Doug Jones is a former Senator from Alabama, and he said on Martin Luther King's birthday, or nearby, we should all come to the floor and hear a reading of King's letter from the Birmingham jail, and I think that is appropriate and it is good.

How will we remember and commemorate January 6? Maybe it is too soon to think about that, but how can we forget what happened that day? How can we possibly get over it?

I don't want to get over it. I want to face it squarely and honestly with the facts. History demands it of us. Those of us who are honored to serve in this Chamber bear a responsibility to keep the facts alive, not let those who wish to ignore them or rewrite history have the last word.

We now have a responsibility to go forward with this impeachment trial, to make a record and decide as a U.S. Senate. We owe it to the people we represent. That is for sure. But, more importantly, we owe it to future generations to show them just how fragile a democracy can be when a mob turns on the U.S. Capitol and tries to stop the business of this government.
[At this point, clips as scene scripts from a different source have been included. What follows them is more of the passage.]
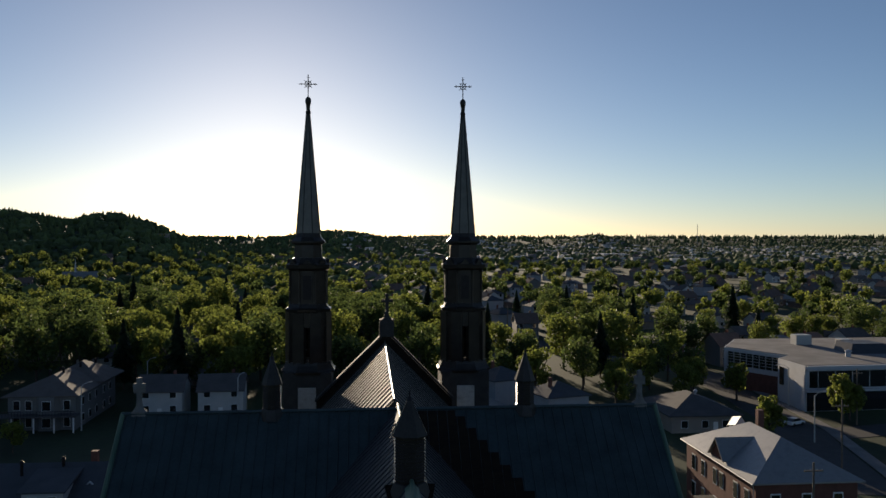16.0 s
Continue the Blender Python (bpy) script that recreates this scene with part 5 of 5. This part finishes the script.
# the white modern building with flat roof
school = thing("white_building", "modern white flat-roofed building with long dark glazing", "building", at=(88.0, 150.5, 0))
bm = bmesh.new()
prism(bm, [(2.2, 0.0, 0), (2.4, 12.0, 0), (6.4, 15.5, 0), (-1.6, 31.5, 0), (8, 47, 0), (62, 47, 0), (62, 2.5, 0)], (0, 0, 9.6))
part("wall", bm, WHITE_PANEL, school)
part("roof", prism(bmesh.new(), [(2.6, 0.4, 9.4), (2.8, 12.0, 9.4), (6.8, 15.6, 9.4), (-1.1, 31.5, 9.4), (8.2, 46.5, 9.4), (61.5, 46.5, 9.4), (61.5, 2.9, 9.4)], (0, 0, 0.35)), FLAT_ROOF, school, "pale gravel flat roof")
def on_wall(name, a, b, z0, z1, mat, out=0.12, deep=0.1):
    p, q = Vector((*a, 0)), Vector((*b, 0))
    d = (q - p).normalized()
    n = Vector((d.y, -d.x, 0))
    return part(name, prism(bmesh.new(), [p + n * out + Vector((0, 0, z0)), q + n * out + Vector((0, 0, z0)), q + n * out + Vector((0, 0, z1)), p + n * out + Vector((0, 0, z1))], -n * deep), mat, school)
on_wall("glazing", (-1.0, 30.5), (5.6, 17.2), 5.6, 8.8, GLASS)
for k in range(9):
    f = k / 8
    on_wall("glazing_bar", (-1.0 + 6.5 * f, 30.5 - 13.1 * f), (-0.93 + 6.5 * f, 30.35 - 13.1 * f), 5.6, 8.8, LAMP_GREY, 0.2)
for h in (6.3, 7.0, 7.7, 8.3):
    on_wall("louvre", (-1.4, 31.2), (5.8, 16.8), h, h + 0.09, LAMP_GREY, 0.3)
on_wall("plinth", (-1.3, 31.0), (6.3, 15.7), 0, 4.4, BRICK_RED, 0.06)
on_wall("window", (2.3, 11.0), (2.25, 9.0), 4.0, 8.0, GLASS)
on_wall("glazing", (3.2, 0.05), (60, 2.4), 5.0, 8.5, GLASS)
on_wall("entrance_glazing", (2.6, 0.02), (60, 2.4), 0.1, 4.1, GLASS)
on_wall("slab_edge", (2.3, 0.0), (60, 2.4), 4.2, 4.7, WHITE_PANEL, 0.9, 0.9)
on_wall("canopy", (2.3, 0.0), (60, 2.4), 8.8, 9.7, WHITE_PANEL, 0.9, 0.9)
on_wall("joint_panel", (2.45, 12.1), (6.3, 15.4), 0, 9.3, LAMP_GREY, 0.05)
for k in range(14):
    f = k / 14
    on_wall("mullion", (5 + 55 * f, 0.12 + 2.28 * f), (5.14 + 55 * f, 0.126 + 2.28 * f), 4.6, 8.6, LAMP_GREY, 0.18)
part("skylight", prism(bmesh.new(), [(22, 16, 9.75), (36, 16, 9.75), (33, 20, 11.6), (25, 20, 11.6)], (0, 7, 0)), DARK_ROOF, school, "dark glazed roof light")
part("roof_unit", boxes((27, 30, 28, 31, 9.75, 11.6)), LAMP_GREY, school)
part("roof_unit", boxes((18, 22, 33, 36, 9.75, 12.2)), LAMP_GREY, school)
part("roof_vent", lathe(bmesh.new(), [(0.6, 9.7), (0.6, 10.8), (0.9, 11.0), (0.2, 11.4)], 10, (19, 12)), WHITE_PANEL, school)

# grey house with hipped roof, dark-roofed house nearer the church, white house behind
left = thing("grey_house", "two-storey grey house with brown hipped shingle roof", "house", at=(-63.6, 155, 0))
part("wall", boxes((-6.2, 6.2, -8, 17, -0.5, 6.6)), SIDING[4], left)
part("bay", prism(bmesh.new(), [(-1.0, -8.0, 0), (-0.2, -9.0, 0), (2.6, -9.0, 0), (3.4, -8.0, 0)], (0, 0, 6.5)), SIDING[4], left)
part("roof", hip_roof(bmesh.new(), -6.2, 6.2, -8, 12, 6.7, 3.1, 0.9), ROOFING[1], left)
part("rear_roof", hip_roof(bmesh.new(), -4.5, 7.0, 5, 18, 7.2, 3.4, 0.7), ROOFING[1], left)
part("porch_roof", boxes((-9, 7.0, -11, -8, 3.0, 3.3)), ROOFING[0], left)
for x in (-8.5, -4.5, -0.5, 3.2, 6.7):
    part("porch_post", boxes((x - 0.12, x + 0.12, -10.8, -10.56, 0, 3.0)), WHITE_PAINT, left)
for k in range(28):
    part("baluster", boxes((-8.9 + 0.56 * k, -8.84 + 0.56 * k, -10.9, -10.84, 3.3, 4.15)), IRON, left)
part("railing", boxes((-9.0, 7.0, -10.92, -10.82, 4.15, 4.23)), IRON, left)
window_row(left, (-4.6, -2.4, 4.6), (0.8, 4.0), -8, 1.1, 1.7)
window_row(left, (1.2,), (0.8, 4.0), -9, 1.5, 1.7)
for y in (-4, 0, 4, 9, 13):
    for z in (1.0, 4.2):
        w = part("window", boxes((6.18, 6.26, y - 0.6, y + 0.6, z - 0.08, z + 1.5)), WHITE_PAINT, left)
        part("pane", boxes((6.24, 6.3, y - 0.5, y + 0.5, z, z + 1.4)), GLASS, w)
for x, y in ((-0.8, -1.5), (0.5, 2.0), (1.5, 9.0), (3.0, 14.0)):
    part("roof_vent", lathe(bmesh.new(), [(0.25, 8.0), (0.25, 10.3), (0.4, 10.4), (0.1, 10.7)], 8, (x, y)), IRON, left)
dark = thing("dark_roofed_house", "low house with large dark shingle roof and white dormer", "house", at=(-41, 92, 0))
part("wall", boxes((-11, 11, -9, 9, -0.5, 3.4)), SIDING[2], dark)
for s in (-1, 1):
    part("roof", prism(bmesh.new(), [(-12, s * 10, 3.0), (-12, 0, 8.0), (-12, 0, 8.25), (-12, s * 10, 3.25)], (24, 0, 0)), ROOFING[2], dark)
part("gable_wall", prism(bmesh.new(), [(-11, -9, 3.4), (-11, 9, 3.4), (-11, 0, 7.9)], (22, 0, 0)), SIDING[2], dark)
part("dormer", boxes((-1.5, 3.2, -7.2, -2, 4.0, 6.5)), WHITE_PANEL, dark)
part("dormer_roof", prism(bmesh.new(), [(-1.9, -7.6, 6.5), (3.6, -7.6, 6.5), (3.6, -7.6, 6.7), (-1.9, -7.6, 6.7)], (0, 6.6, 1.1)), ROOFING[2], dark)
window_row(dark, (-0.3, 2.0), (4.9,), -7.2, 0.9, 1.1)
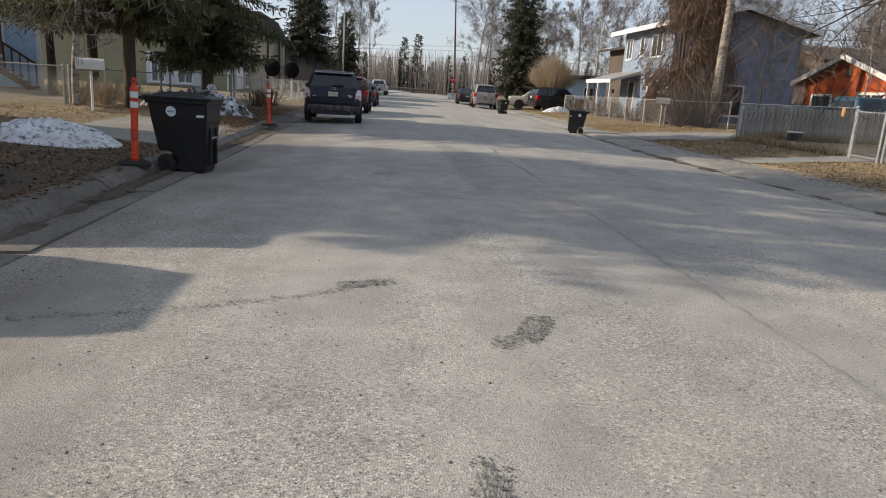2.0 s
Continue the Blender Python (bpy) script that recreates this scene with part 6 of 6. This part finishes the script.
scatter("dry_grass", 11000, 1, right_verge, blade, "grass_dry", "matted straw-coloured dead grass on the verge", "grass")
scatter("dry_grass", 5000, 2, left_verge, blade, "grass_dry", "thin dead grass along the verge", "grass")
scatter("tall_grass", 2600, 3, lambda r: (11.5 + r.random() * 6.5, 22.75 + r.gauss(0, 0.12), r.uniform(0.2, 0.42)), blade, "grass_dry", "tall dead grass at the foot of the board fence", "grass")
scatter("tall_grass", 900, 4, lambda r: (11.1 + r.gauss(0, 0.12), r.uniform(17.2, 22.8), r.uniform(0.15, 0.35)), blade, "grass_dry", "tall dead grass along the wire fence", "grass")
scatter("leaf_litter", 7000, 5, lambda r: (left(20) - 0.55 - abs(r.gauss(0, 1.6)), r.uniform(9, 13.1) if r.random() < 0.3 else r.uniform(18.8, 34), r.uniform(0.012, 0.03)), leaf, "litter", "brown leaf litter behind the kerb", "leaves")
scatter("leaf_litter", 10000, 6, lambda r: (right(12) + 1.5 + abs(r.gauss(0, 2.4)), r.uniform(4, 15.5) if r.random() < 0.5 else (r.uniform(17.4, 23.2) if r.random() < 0.6 else r.uniform(28.2, 33)), r.uniform(0.012, 0.03)), leaf, "litter", "brown leaf litter on the verge", "leaves")
def mud_patch(x, y, rx, ry, seed):
    """Bare dark soil, irregular in outline, hugging the ground."""
    verts, faces, n, rings = [], [], 56, 9
    for k in range(rings):
        for i in range(n):
            a = i * math.tau / n
            r = (k + 0.02) / (rings - 1) * (0.9 + 0.35 * noise.noise((math.cos(a) * 2.5, math.sin(a) * 2.5, seed)) + 0.12 * noise.noise((math.cos(a) * 9, math.sin(a) * 9, seed)))
            px = min(x + math.copysign(abs(math.cos(a)) ** 0.6, math.cos(a)) * rx * r, left(y) - 0.83)
            py = y + math.copysign(abs(math.sin(a)) ** 0.6, math.sin(a)) * ry * r
            verts.append((px, py, ground_z(px, py) + 0.008))
    for k in range(rings - 1):
        for i in range(n):
            j = (i + 1) % n
            faces.append((k * n + i, k * n + j, (k + 1) * n + j, (k + 1) * n + i))
    return tagged(from_arrays("mud_patch", verts, faces, "mud", smooth=True), "dark thawed mud matted with dead leaves", "ground", kind="structure")


mud_patch(-6.6, 11.1, 2.7, 2.2, 1.5)
mud_patch(-6.3, 21.3, 1.9, 2.6, 2.5)
mud_patch(-5.6, 29.0, 1.1, 4.5, 3.5)
mud_patch(-6.2, 4.2, 2.2, 1.6, 4.5)
scatter("leaf_litter", 7000, 25, lambda r: (left(20) - 0.6 - abs(r.gauss(0, 1.3)), r.uniform(18.6, 31), r.uniform(0.014, 0.034)), leaf, "litter", "rust-brown leaf litter under the spruces", "leaves")
scatter("gravel", 5000, 7, lambda r: (r.uniform(-3.3, 6.4), r.uniform(-1.5, 26), r.choice((0.005, 0.006, 0.008, 0.011))), stone, "pebble", "loose chippings strewn on the road", "gravel")
def fleck(V, F, x, y, s, rnd):
    z = max(road_z(x, y), rise(y) - 0.054) + 0.004 + 0.002 * rnd.random()
    a, b = rnd.uniform(0, math.tau), len(V)
    n = 5
    V += [(x + s * rnd.uniform(0.5, 1.2) * math.cos(a + k * math.tau / n) * 1.3, y + s * rnd.uniform(0.5, 1.2) * math.sin(a + k * math.tau / n), z) for k in range(n)]
    F.append(tuple(range(b, b + n)))


def hollow(cx, cy, hx, hy, turn):
    def place(r):
        a, b = r.uniform(-hx, hx), r.uniform(-hy, hy)
        return cx + a * math.cos(turn) - b * math.sin(turn), cy + a * math.sin(turn) + b * math.cos(turn), r.choice((0.004, 0.006, 0.008))
    return place


for k, hol in enumerate(((-0.56, 2.66, 0.08, 0.42, -0.15), (-0.03, 4.42, 0.09, 0.24, -0.45), (-0.98, 5.25, 0.2, 0.08, 0.3), (-0.82, 11.1, 0.17, 0.08, 0.0))):
    scatter("asphalt_pits", 260, 30 + k, hollow(*hol), fleck, "pit", "dark pits in the ravelled hollow", "pits")


def arc_track(r):
    f = r.random() * 3
    ends = ((-3.1, 4.5), (-2.1, 4.68), (-1.4, 4.93), (-0.9, 5.24))
    i = min(2, int(f))
    (xa, ya), (xb, yb) = ends[i], ends[i + 1]
    return xa + (xb - xa) * (f - i) + r.gauss(0, 0.03), ya + (yb - ya) * (f - i) + r.gauss(0, 0.035), r.choice((0.003, 0.004, 0.006, 0.008))


scatter("asphalt_pits", 480, 40, arc_track, fleck, "pit", "dark curved tyre scar of pits", "pits")
scatter("asphalt_pits", 420, 41, lambda r: (-1.6 + r.gauss(0, 0.22), 4.0 + r.gauss(0, 0.45), r.choice((0.003, 0.004, 0.006))), fleck, "pit", "ravelled dark spot in the asphalt", "pits")
scatter("asphalt_pits", 140, 42, lambda r: (-0.22 + r.gauss(0, 0.06), 4.2 + r.gauss(0, 0.06), r.choice((0.003, 0.005, 0.007))), fleck, "pit", "loose pits trailing from the hollow", "pits")


def along(edge, side, y0, y1, spread, clump):
    def place(r):
        y = r.uniform(y0, y1)
        k = 0.35 + 0.65 * max(0.0, noise.noise((y * clump, side * 3, 1)) + 0.3)
        return edge(y) - side * (abs(r.gauss(0, spread * k)) - (0.44 if side < 0 else 0.0)), y, r.choice((0.003, 0.004, 0.006, 0.008, 0.012))
    return place


scatter("gutter_silt", 8000, 11, along(left, -1, 0, 26, 0.22, 0.9), fleck, "silt", "dark silt crumbs in the gutter", "dirt")
scatter("gutter_silt", 7500, 12, along(right, 1, 4, 32, 0.24, 0.8), fleck, "silt", "dark silt crumbs in the gutter", "dirt")
scatter("gutter_mud", 5200, 26, lambda r: (left(14) - 0.33 + r.gauss(0, 0.055), 8.0 + 12.5 * r.random() ** 0.8, r.choice((0.008, 0.014, 0.02, 0.03))), fleck, "wet_dirt", "black wet silt lying along the kerb", "dirt")
scatter("winter_sand", 5000, 13, along(left, -1, 15.5, 20.5, 0.9, 0.6), fleck, "sand_grain", "thin drift of tan winter sand by the kerb", "sand")
scatter("winter_sand", 1500, 14, along(right, 1, 14, 24, 0.7, 0.6), fleck, "sand_grain", "thin drift of tan winter sand by the kerb", "sand")
def crumb(V, F, x, y, s, rnd):
    a, b = rnd.uniform(0, math.tau), len(V)
    z = 0.05 + rise(y) + 0.01 * rnd.random()
    V += [(x + s * math.cos(a + k * math.tau / 4) * rnd.uniform(0.4, 1.2), y + s * math.sin(a + k * math.tau / 4) * rnd.uniform(0.4, 1.2), z + s * 0.5 * (k == 1)) for k in range(4)]
    F.append((b, b + 1, b + 2, b + 3))


scatter("kerb_litter", 3200, 15, lambda r: (left(10) - 0.52 - 0.5 * r.random() ** 0.7, r.uniform(1, 32), r.choice((0.01, 0.015, 0.022, 0.03))), crumb, "litter", "brown leaf crumbs and bark along the kerb top", "leaves")
scatter("pavement_litter", 2600, 18, lambda r: (right(14) + 0.25 + 1.15 * r.random() ** 0.6, r.uniform(3, 22), r.choice((0.006, 0.01, 0.016, 0.024))), crumb, "litter", "brown crumbs of leaf and bark on the pavement", "leaves")
scatter("leaf_litter", 4500, 16, lambda r: (left(8) - 0.5 - abs(r.gauss(0, 2.0)), r.uniform(1.0, 13.2), r.uniform(0.012, 0.035)), leaf, "litter", "dark leaf litter on the muddy verge", "leaves")
scatter("asphalt_pits", 3800, 17, lambda r: ((0.42 + abs(r.gauss(0, 0.3)) if r.random() < 0.6 else 3.4 + r.gauss(0, 0.35)), r.uniform(9.5, 17.0) if r.random() < 0.7 else r.uniform(15, 23), r.choice((0.003, 0.004, 0.006, 0.008))), fleck, "pit", "dark pits where the chippings have ravelled out", "pits")
scatter("gravel", 1500, 8, lambda r: (left(12) + 0.1 + abs(r.gauss(0, 0.35)), r.uniform(2, 30), r.choice((0.004, 0.006, 0.011))), stone, "pebble", "grit along the gutter", "gravel")
tn = thing("pine_cone", "small tan cone lying on the road", "cone", pose(0.52, 2.46, road_z(0.52, 2.46) - 0.006))
part("cone", tube(bmesh.new(), [(-0.03, 0, 0.015), (0, 0.005, 0.02), (0.03, 0, 0.016)], [0.012, 0.02, 0.01], 8), "wood_post", tn)
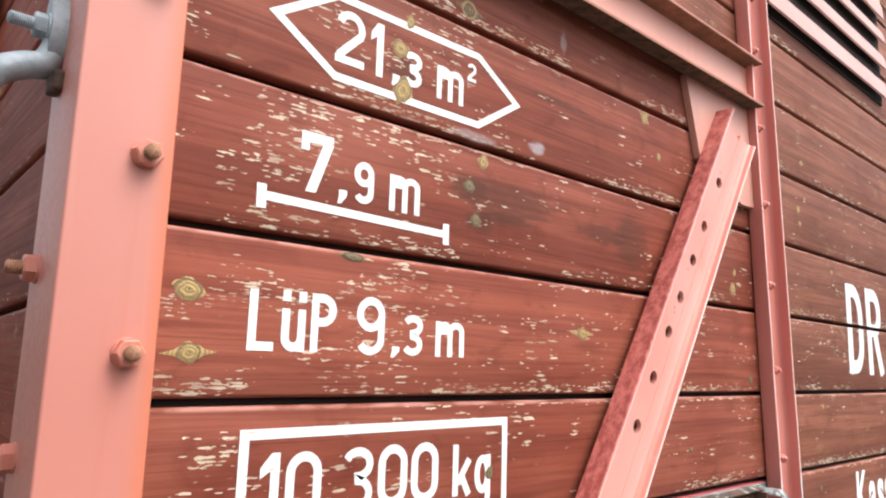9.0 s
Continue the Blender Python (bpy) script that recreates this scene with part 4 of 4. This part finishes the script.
CELL_X, CELL_Z = 0.1080, 0.0590
for k in range(9):
    bm = bmesh.new()
    pts = []
    for i in range(8):
        zz = 1.548 - CELL_Z * i
        side = 1 if (i + k) % 2 else -1
        lean = 0.016 * i * 0.25
        xx = 0.590 + CELL_X / 2 * (k + side * 0.47) - lean + 0.006 * noise.noise((k * 1.3, i * 0.9, 0))
        pts += [(xx, -0.021 + 0.0014 * side, zz + 0.0075), (xx + 0.001 * side, -0.021 - 0.0014 * side, zz - 0.0075)]
    pts = [p for p in pts if p[2] > LOW and X0 + 0.03 < p[0] < X1 - 0.004]
    if len(pts) > 2:
        tube(bm, pts, 0.0011, 6)
        hang(part("wire", bm, WIRE), holder)
for i, (x, z) in enumerate(((0.683, 1.505), (0.788, 1.506), (0.893, 1.505), (0.741, 1.401), (0.840, 1.398), (0.930, 1.396))):
    bm = bmesh.new()
    tube(bm, [(x, -0.0075, z), (x, -0.013, z + 0.001), (x, -0.018, z + 0.002)], [0.0034, 0.0026, 0.0018], 8)
    for side in (-1, 1):
        tube(bm, [(x, -0.012, z), (x + side * 0.003, -0.014, z + 0.004), (x + side * 0.0065, -0.014, z + 0.0065)], [0.0020, 0.0017, 0.0009], 6)
    tube(bm, [(x, -0.0080, z), (x + 0.0005, -0.0084, z - 0.007), (x, -0.0082, z - 0.015)], [0.0030, 0.0021, 0.0004], 6)
    hang(part("pin", bm, RAIL), holder)

# moss under the rail
moss = bmesh.new()
for k in range(5):
    made = bmesh.ops.create_icosphere(moss, subdivisions=1, radius=random.uniform(0.0008, 0.0019))["verts"]
    shift = Vector((-0.132 + random.uniform(-0.005, 0.005), -0.0098, 2.2625 + random.uniform(-0.005, 0.006)))
    for v in made:
        v.co += shift
tagged(part("moss_tuft", moss, MOSS), "tiny green moss tuft under the steel rail", "moss")

for x, z in ((0.690, 1.365), (0.935, 1.530), (0.945, 1.375), (0.700, 1.250)):
    bm = bmesh.new()
    bmesh.ops.create_uvsphere(bm, u_segments=16, v_segments=8, radius=0.0085)
    bm.transform(Matrix.Translation((x, -0.0085, z)) @ Matrix.Diagonal((1, 0.45, 1, 1)))
    hang(shade_smooth(part("rivet", bm, PLATE)), holder)

# open butt joint across the post's front, behind the top nut
bm = bmesh.new()
tube(bm, [(-0.1235 + 0.0052 * k, -0.0083, 2.2585 - 0.0011 * k + 0.0004 * noise.noise((k, 7, 0))) for k in range(9)], 0.0006, 6)
hang(part("joint_crack", bm, BACKING, None, "dark open joint"), corner_post)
The good news is this. If there is any source of elation, it is this: We returned to the Capitol that same day, January 6, and finished our business of counting the electoral vote. In the early hours of the morning of January 7, Joseph Biden was announced the winner of the Presidency, and just 2 weeks later--2 weeks later to the day--he was sworn in as President of the United States.

Our democracy survived this mob that came forward in insurrection against our government, and we are now in the beginning of the second week of the Biden Presidency. He has spoken to the American people and told them we are going to come together; we are going to unify. Bless him for doing that.

We owe him this opportunity. We owe it to our country.

I yield the floor.

I suggest the absence of a quorum.

The PRESIDING OFFICER. The clerk will call the roll.

The legislative clerk proceeded to call the roll.

Mr. THUNE. Mr. President, I ask unanimous consent that the order for the quorum call be rescinded.

The PRESIDING OFFICER. Without objection, it is so ordered.